▶ Task
Reproduce the listing below without changes, except that pictures are left out.

[Begin]

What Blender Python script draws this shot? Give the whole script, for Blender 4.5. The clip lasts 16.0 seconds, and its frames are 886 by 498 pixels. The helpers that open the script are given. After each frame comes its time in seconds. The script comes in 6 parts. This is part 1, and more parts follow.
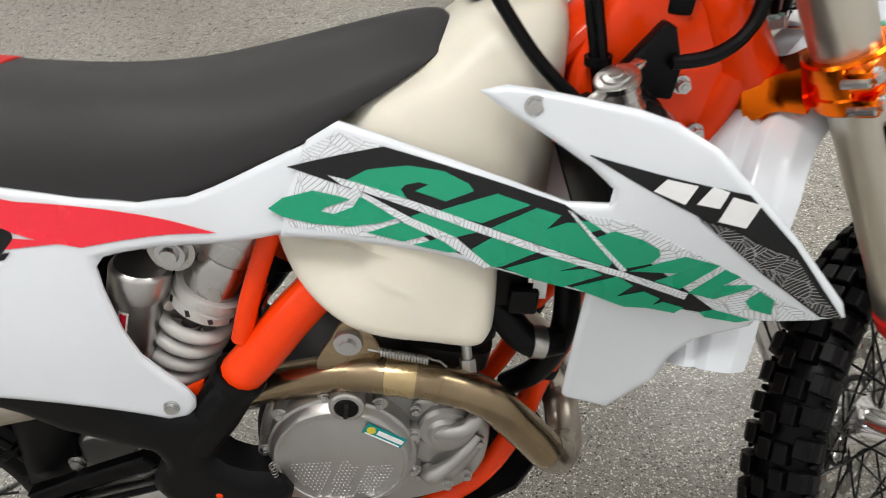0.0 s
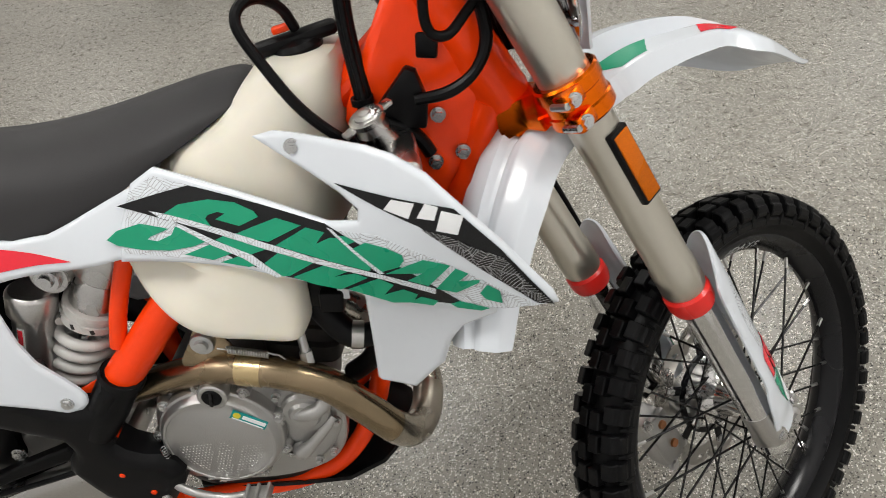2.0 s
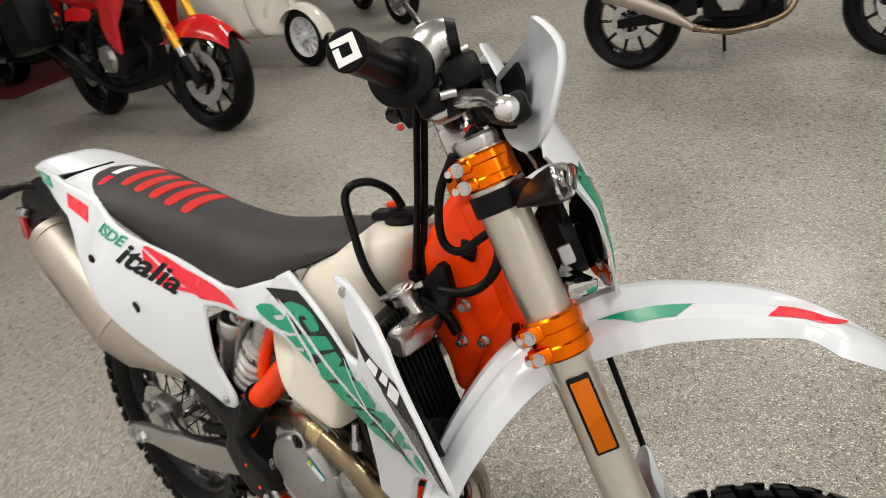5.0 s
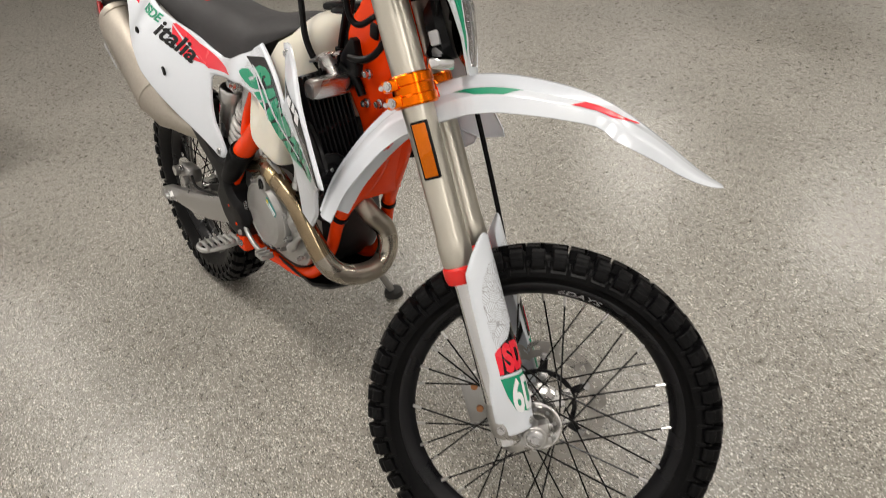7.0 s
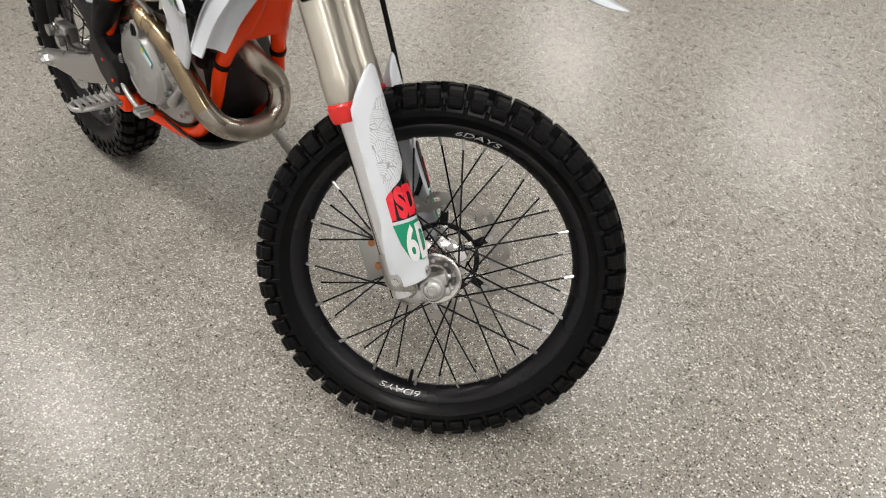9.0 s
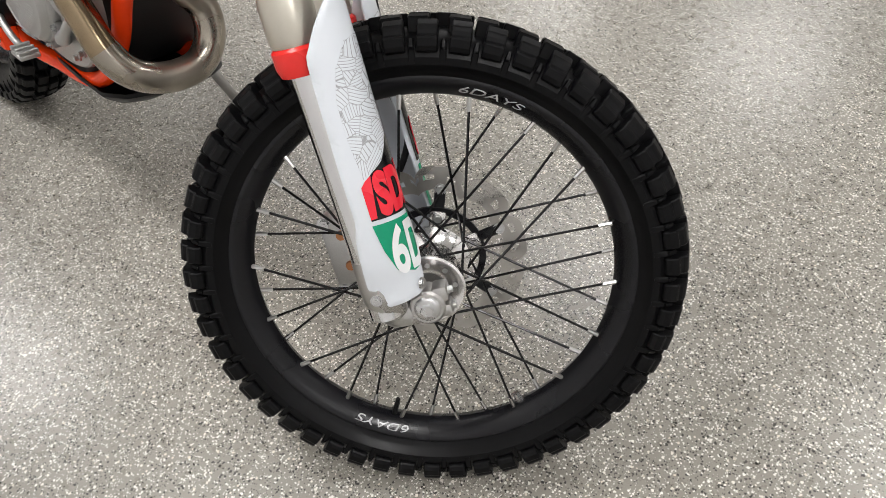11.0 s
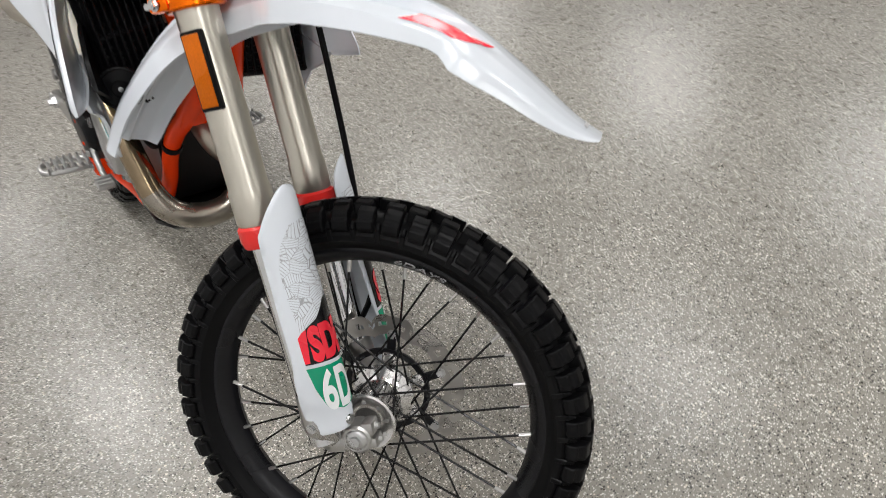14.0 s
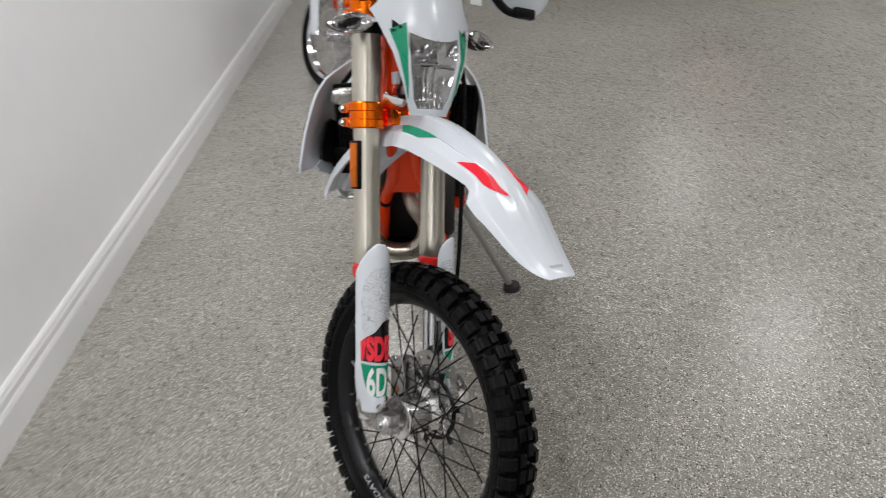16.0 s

[End]

▶ Output below
What Blender Python script draws this shot? Give the whole script, for Blender 4.5. The clip lasts 16.0 seconds, and its frames are 886 by 498 pixels. The helpers that open the script are given. After each frame comes its time in seconds. The script comes in 6 parts. This is part 1, and more parts follow.
0.0 s
2.0 s
5.0 s
7.0 s
9.0 s
11.0 s
14.0 s
16.0 s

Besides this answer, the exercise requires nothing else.